- _REQUIRED TASK_:
Extract the lines of the material below, beginning with the first and ending with the line that holds "return n.done(c, 0.95, fine, 0.06, spec=0.0)". Skip every picture.

- _DATASET SECTION_:

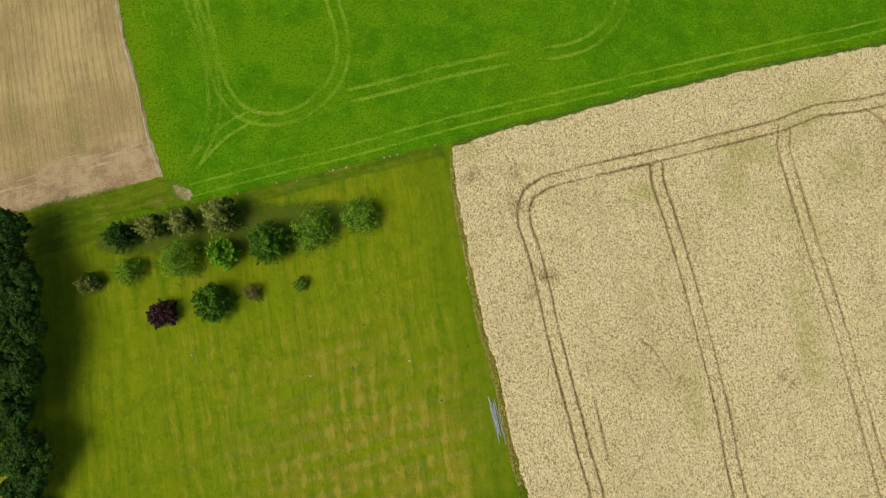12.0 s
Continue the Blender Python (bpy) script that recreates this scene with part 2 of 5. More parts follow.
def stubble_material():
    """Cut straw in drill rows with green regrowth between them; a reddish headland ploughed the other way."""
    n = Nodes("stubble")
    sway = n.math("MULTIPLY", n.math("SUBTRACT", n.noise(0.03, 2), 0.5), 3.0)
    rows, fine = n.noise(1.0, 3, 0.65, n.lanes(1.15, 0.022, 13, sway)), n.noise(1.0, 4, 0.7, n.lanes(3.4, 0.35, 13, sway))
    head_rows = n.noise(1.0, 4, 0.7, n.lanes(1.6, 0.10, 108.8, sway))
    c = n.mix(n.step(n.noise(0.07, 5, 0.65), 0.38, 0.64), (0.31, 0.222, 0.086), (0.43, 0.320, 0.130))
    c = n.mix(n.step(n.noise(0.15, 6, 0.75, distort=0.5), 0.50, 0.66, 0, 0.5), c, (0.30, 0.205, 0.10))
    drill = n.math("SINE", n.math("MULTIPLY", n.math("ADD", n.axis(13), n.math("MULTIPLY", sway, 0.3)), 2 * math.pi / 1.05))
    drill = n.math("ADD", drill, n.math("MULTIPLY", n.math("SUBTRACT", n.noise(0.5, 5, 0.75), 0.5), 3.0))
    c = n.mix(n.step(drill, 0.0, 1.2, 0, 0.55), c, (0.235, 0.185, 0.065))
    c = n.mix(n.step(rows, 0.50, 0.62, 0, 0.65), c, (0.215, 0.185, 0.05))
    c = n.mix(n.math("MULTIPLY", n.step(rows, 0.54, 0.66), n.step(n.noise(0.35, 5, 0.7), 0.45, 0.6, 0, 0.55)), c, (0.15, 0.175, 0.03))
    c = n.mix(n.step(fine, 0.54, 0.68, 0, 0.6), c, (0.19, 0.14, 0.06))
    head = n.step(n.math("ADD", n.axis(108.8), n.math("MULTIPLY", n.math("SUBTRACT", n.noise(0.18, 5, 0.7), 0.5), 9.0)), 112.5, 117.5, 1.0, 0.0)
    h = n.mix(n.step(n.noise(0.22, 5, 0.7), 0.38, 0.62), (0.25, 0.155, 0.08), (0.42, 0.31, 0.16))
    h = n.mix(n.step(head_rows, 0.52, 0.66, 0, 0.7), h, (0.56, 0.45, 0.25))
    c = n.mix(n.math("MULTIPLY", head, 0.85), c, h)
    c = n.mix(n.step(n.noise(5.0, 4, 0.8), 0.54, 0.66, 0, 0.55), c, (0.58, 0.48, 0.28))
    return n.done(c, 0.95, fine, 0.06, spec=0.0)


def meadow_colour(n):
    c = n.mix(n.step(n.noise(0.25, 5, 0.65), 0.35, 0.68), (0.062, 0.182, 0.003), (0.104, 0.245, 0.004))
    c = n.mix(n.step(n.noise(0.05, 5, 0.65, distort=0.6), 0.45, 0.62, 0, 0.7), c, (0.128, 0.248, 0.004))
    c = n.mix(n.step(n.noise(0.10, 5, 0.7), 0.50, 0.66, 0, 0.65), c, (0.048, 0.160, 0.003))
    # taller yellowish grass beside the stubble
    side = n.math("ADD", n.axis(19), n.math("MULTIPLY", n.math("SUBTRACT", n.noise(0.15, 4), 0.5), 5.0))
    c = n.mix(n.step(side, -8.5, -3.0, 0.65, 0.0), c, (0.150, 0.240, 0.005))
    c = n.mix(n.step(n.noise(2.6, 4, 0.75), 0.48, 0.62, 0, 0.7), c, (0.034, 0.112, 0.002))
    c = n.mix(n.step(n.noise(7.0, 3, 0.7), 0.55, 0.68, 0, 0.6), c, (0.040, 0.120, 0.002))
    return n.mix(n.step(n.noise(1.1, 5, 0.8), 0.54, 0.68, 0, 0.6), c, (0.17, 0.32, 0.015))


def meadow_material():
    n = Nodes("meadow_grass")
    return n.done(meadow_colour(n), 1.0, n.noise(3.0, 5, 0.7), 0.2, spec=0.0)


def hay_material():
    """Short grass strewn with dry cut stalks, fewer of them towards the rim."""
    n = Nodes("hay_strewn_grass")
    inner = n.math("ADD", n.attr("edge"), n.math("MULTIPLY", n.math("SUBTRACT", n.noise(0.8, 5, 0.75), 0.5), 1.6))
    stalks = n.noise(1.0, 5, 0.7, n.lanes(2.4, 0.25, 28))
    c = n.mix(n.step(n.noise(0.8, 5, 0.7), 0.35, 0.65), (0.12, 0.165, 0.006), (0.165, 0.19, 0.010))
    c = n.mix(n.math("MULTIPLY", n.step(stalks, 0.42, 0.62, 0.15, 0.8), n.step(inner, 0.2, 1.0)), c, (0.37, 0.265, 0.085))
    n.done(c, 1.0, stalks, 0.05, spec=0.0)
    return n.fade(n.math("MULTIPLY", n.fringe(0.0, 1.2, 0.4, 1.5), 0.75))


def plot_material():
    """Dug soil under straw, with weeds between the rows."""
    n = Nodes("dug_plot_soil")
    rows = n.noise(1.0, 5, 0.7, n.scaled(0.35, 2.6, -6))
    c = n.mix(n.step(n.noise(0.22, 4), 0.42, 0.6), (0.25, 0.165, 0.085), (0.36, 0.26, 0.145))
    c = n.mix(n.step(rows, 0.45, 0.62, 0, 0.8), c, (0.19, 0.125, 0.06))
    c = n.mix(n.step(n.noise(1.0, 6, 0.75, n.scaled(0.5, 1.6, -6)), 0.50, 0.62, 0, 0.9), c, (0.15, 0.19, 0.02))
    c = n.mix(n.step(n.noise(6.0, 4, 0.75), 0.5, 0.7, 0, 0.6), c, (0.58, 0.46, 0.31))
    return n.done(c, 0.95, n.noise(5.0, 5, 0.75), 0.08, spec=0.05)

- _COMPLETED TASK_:
12.0 s
Continue the Blender Python (bpy) script that recreates this scene with part 2 of 5. More parts follow.
def stubble_material():
    """Cut straw in drill rows with green regrowth between them; a reddish headland ploughed the other way."""
    n = Nodes("stubble")
    sway = n.math("MULTIPLY", n.math("SUBTRACT", n.noise(0.03, 2), 0.5), 3.0)
    rows, fine = n.noise(1.0, 3, 0.65, n.lanes(1.15, 0.022, 13, sway)), n.noise(1.0, 4, 0.7, n.lanes(3.4, 0.35, 13, sway))
    head_rows = n.noise(1.0, 4, 0.7, n.lanes(1.6, 0.10, 108.8, sway))
    c = n.mix(n.step(n.noise(0.07, 5, 0.65), 0.38, 0.64), (0.31, 0.222, 0.086), (0.43, 0.320, 0.130))
    c = n.mix(n.step(n.noise(0.15, 6, 0.75, distort=0.5), 0.50, 0.66, 0, 0.5), c, (0.30, 0.205, 0.10))
    drill = n.math("SINE", n.math("MULTIPLY", n.math("ADD", n.axis(13), n.math("MULTIPLY", sway, 0.3)), 2 * math.pi / 1.05))
    drill = n.math("ADD", drill, n.math("MULTIPLY", n.math("SUBTRACT", n.noise(0.5, 5, 0.75), 0.5), 3.0))
    c = n.mix(n.step(drill, 0.0, 1.2, 0, 0.55), c, (0.235, 0.185, 0.065))
    c = n.mix(n.step(rows, 0.50, 0.62, 0, 0.65), c, (0.215, 0.185, 0.05))
    c = n.mix(n.math("MULTIPLY", n.step(rows, 0.54, 0.66), n.step(n.noise(0.35, 5, 0.7), 0.45, 0.6, 0, 0.55)), c, (0.15, 0.175, 0.03))
    c = n.mix(n.step(fine, 0.54, 0.68, 0, 0.6), c, (0.19, 0.14, 0.06))
    head = n.step(n.math("ADD", n.axis(108.8), n.math("MULTIPLY", n.math("SUBTRACT", n.noise(0.18, 5, 0.7), 0.5), 9.0)), 112.5, 117.5, 1.0, 0.0)
    h = n.mix(n.step(n.noise(0.22, 5, 0.7), 0.38, 0.62), (0.25, 0.155, 0.08), (0.42, 0.31, 0.16))
    h = n.mix(n.step(head_rows, 0.52, 0.66, 0, 0.7), h, (0.56, 0.45, 0.25))
    c = n.mix(n.math("MULTIPLY", head, 0.85), c, h)
    c = n.mix(n.step(n.noise(5.0, 4, 0.8), 0.54, 0.66, 0, 0.55), c, (0.58, 0.48, 0.28))
    return n.done(c, 0.95, fine, 0.06, spec=0.0)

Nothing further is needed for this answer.